Experimental determination and numerical modeling of the stiffness of a fastener

Abstract

Abstract To reduce the fuel consumption and enhance the flight performance of satellites, it is desirable to employ structural components of low weight, high strength, and high stiffness. Therefore, most primary and secondary structures of satellites are built using sandwich panels. Fasteners, which constitute secondary structures, are normally used as joining parts in different types of inserts such as partially potted, fully potted, and through-thickness inserts. Finite element analysis (FEA) is valuable for predicting the behavior of such primary and secondary structures.

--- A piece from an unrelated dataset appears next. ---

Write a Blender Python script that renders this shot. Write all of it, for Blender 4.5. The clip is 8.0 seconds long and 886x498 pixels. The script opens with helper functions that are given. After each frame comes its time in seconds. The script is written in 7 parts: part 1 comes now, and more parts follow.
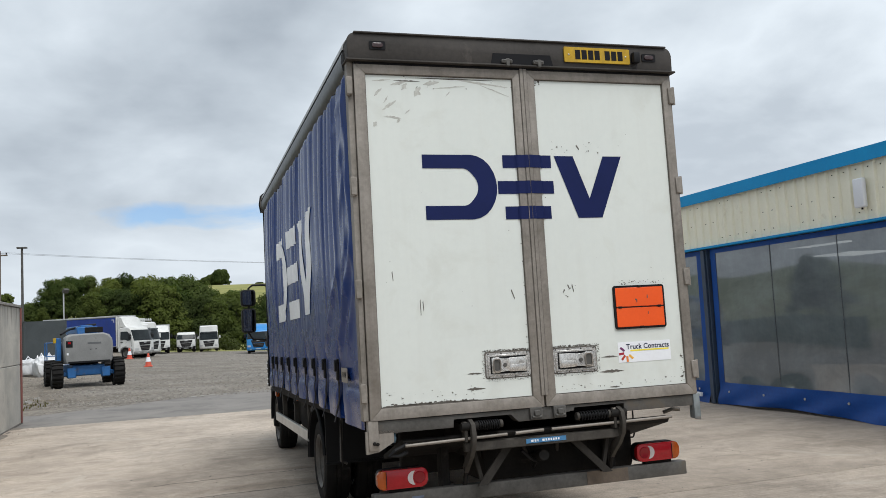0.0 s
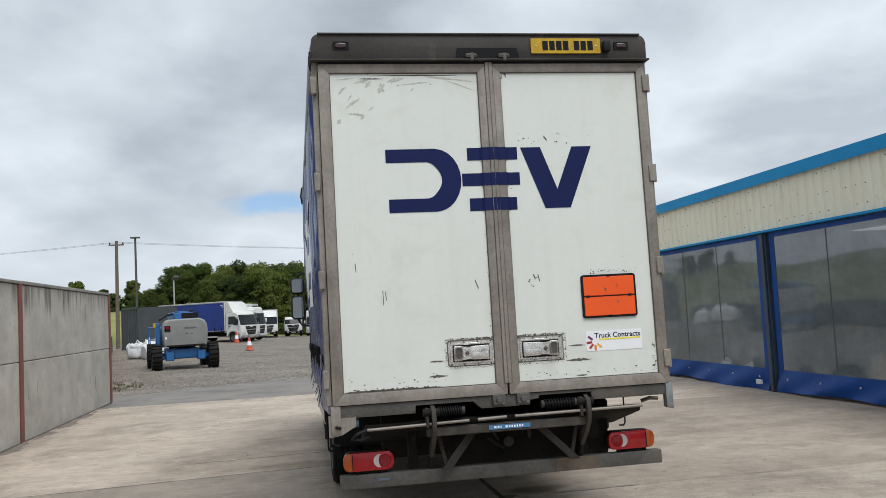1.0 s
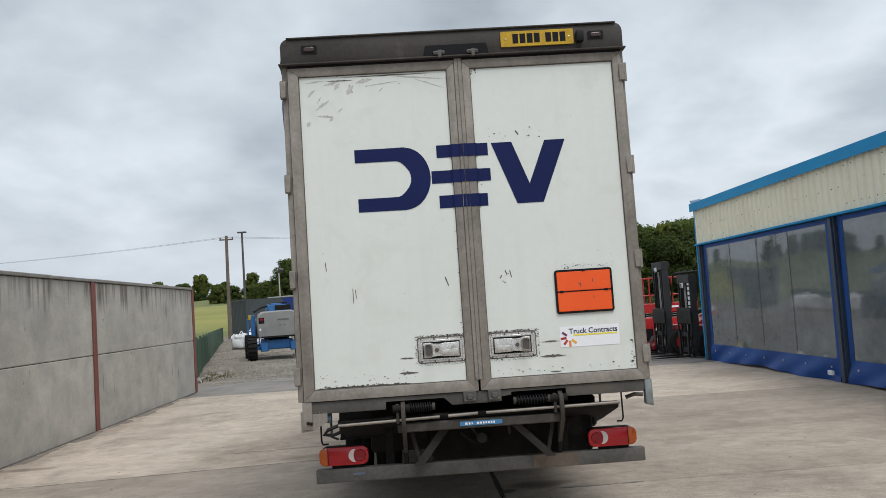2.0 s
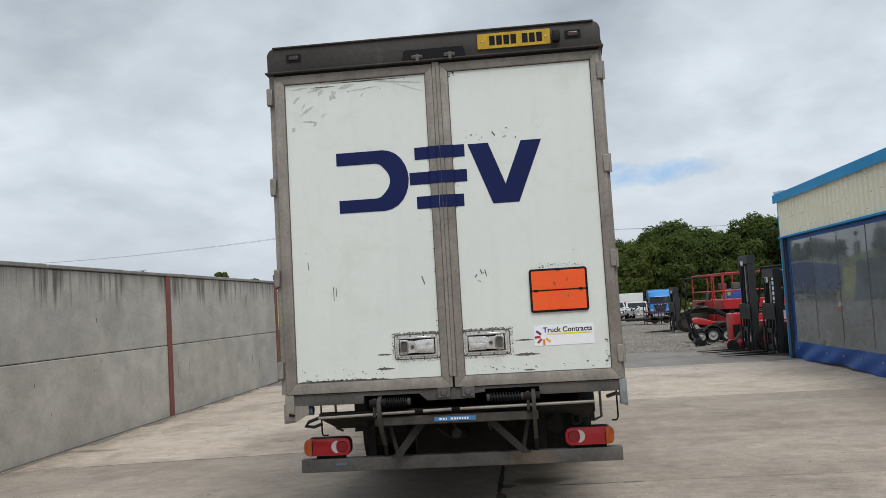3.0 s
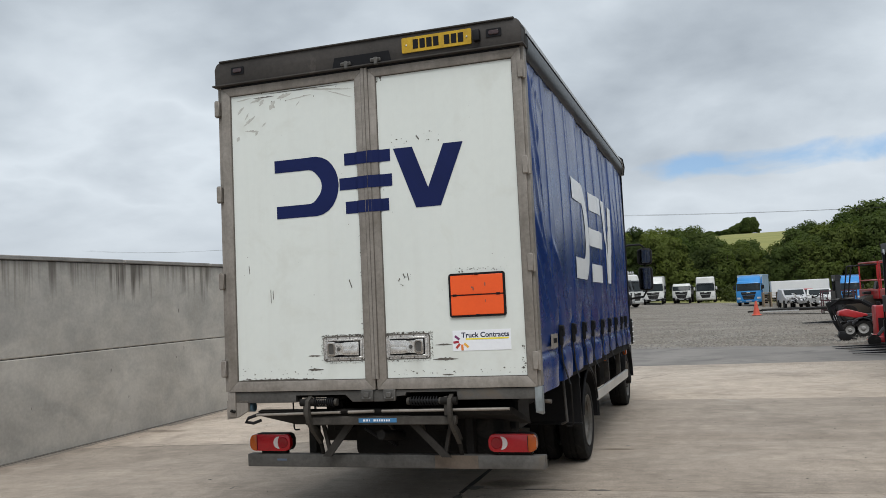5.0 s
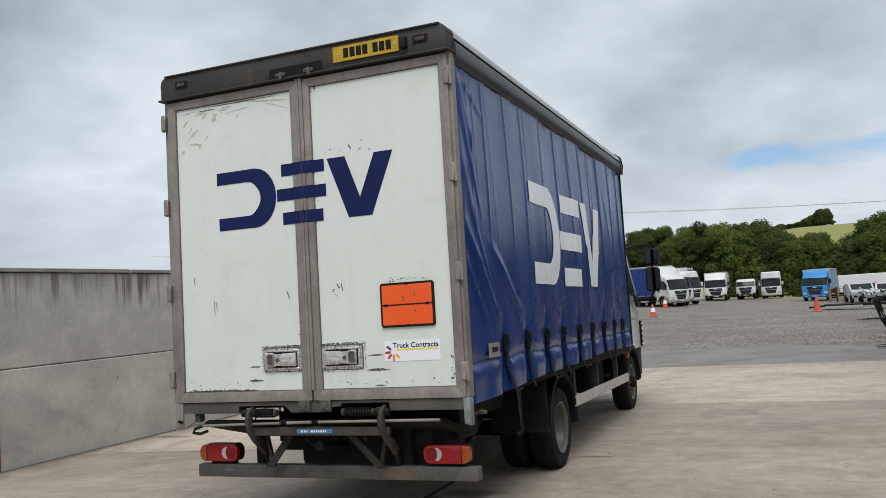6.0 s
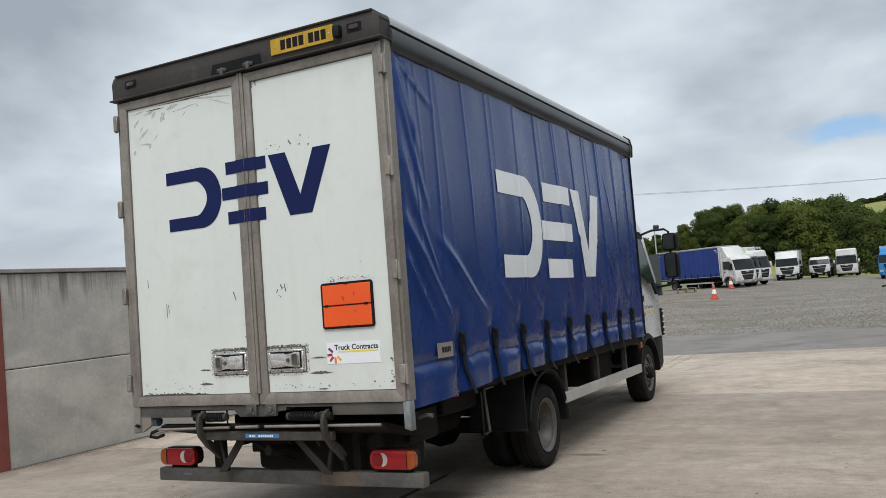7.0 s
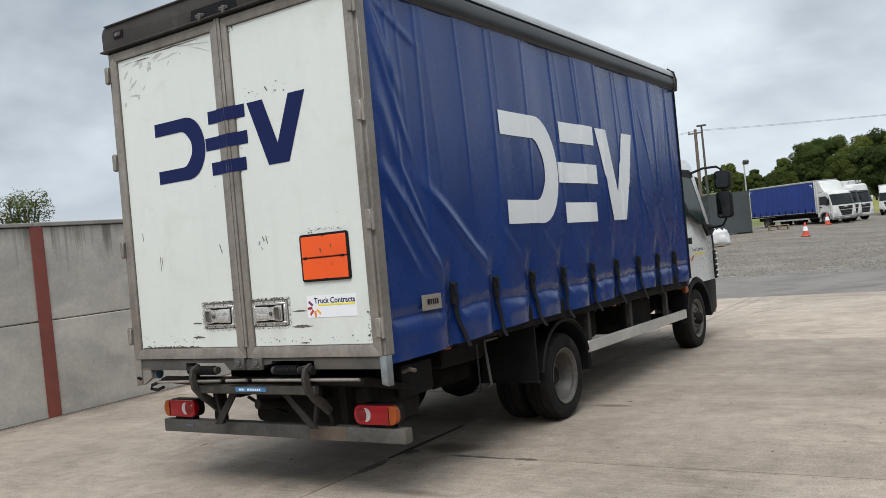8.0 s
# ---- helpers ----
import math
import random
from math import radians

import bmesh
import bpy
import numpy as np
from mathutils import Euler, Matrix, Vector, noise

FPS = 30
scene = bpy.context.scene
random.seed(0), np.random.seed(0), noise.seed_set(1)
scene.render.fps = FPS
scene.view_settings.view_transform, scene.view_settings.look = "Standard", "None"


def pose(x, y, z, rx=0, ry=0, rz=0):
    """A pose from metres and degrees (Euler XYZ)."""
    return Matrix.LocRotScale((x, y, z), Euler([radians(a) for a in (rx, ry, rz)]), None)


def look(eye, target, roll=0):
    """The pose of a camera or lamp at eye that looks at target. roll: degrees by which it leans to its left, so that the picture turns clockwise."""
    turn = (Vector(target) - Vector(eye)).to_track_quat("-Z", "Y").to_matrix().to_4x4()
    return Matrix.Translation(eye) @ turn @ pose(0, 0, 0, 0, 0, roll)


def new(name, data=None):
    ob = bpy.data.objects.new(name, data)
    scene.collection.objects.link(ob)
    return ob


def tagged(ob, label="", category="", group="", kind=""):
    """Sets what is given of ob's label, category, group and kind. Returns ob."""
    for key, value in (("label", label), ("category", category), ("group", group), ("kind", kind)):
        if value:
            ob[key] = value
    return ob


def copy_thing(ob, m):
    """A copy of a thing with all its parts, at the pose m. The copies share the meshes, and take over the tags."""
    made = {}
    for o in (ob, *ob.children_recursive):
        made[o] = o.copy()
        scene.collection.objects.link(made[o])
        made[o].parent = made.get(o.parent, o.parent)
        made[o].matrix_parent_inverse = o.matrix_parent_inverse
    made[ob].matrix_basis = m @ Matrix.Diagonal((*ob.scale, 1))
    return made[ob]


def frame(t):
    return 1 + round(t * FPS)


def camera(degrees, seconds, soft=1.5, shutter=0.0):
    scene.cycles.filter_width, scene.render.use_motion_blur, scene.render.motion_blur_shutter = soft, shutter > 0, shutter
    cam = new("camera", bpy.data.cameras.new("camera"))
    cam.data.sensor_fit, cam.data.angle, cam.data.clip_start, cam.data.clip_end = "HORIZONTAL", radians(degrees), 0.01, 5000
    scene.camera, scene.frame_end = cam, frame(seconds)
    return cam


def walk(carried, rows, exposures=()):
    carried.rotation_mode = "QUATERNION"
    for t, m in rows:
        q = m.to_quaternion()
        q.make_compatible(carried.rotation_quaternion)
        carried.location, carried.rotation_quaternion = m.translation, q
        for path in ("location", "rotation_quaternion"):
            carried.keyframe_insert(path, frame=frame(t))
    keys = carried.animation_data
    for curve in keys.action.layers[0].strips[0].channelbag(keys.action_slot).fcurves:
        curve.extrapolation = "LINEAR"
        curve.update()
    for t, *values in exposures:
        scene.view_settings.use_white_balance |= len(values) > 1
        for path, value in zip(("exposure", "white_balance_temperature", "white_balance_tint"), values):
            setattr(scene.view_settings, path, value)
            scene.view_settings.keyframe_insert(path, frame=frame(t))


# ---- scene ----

However, to obtain more realistic results from such analysis, it is necessary to define suitable fastener stiffness values. To this end, in this study, a method for calculating the fastener stiffness of a fully potted insert for sandwich panels using a finite element model is exemplarily developed and experimentally validated. In addition, a shell modeling is established for various connection types to further save time and reduce the computational cost of the finite element model. Finally, the effects of the fastener stiffness on the numerical analysis results for satellite structural system are evaluated. The two-dimensional (2D) structure modeling method used in this study was found to be as fully sufficient as three-dimensional modeling. In addition to saving time and cost, 2D FEA numerical modeling and prediction could reduce elaborate test costs.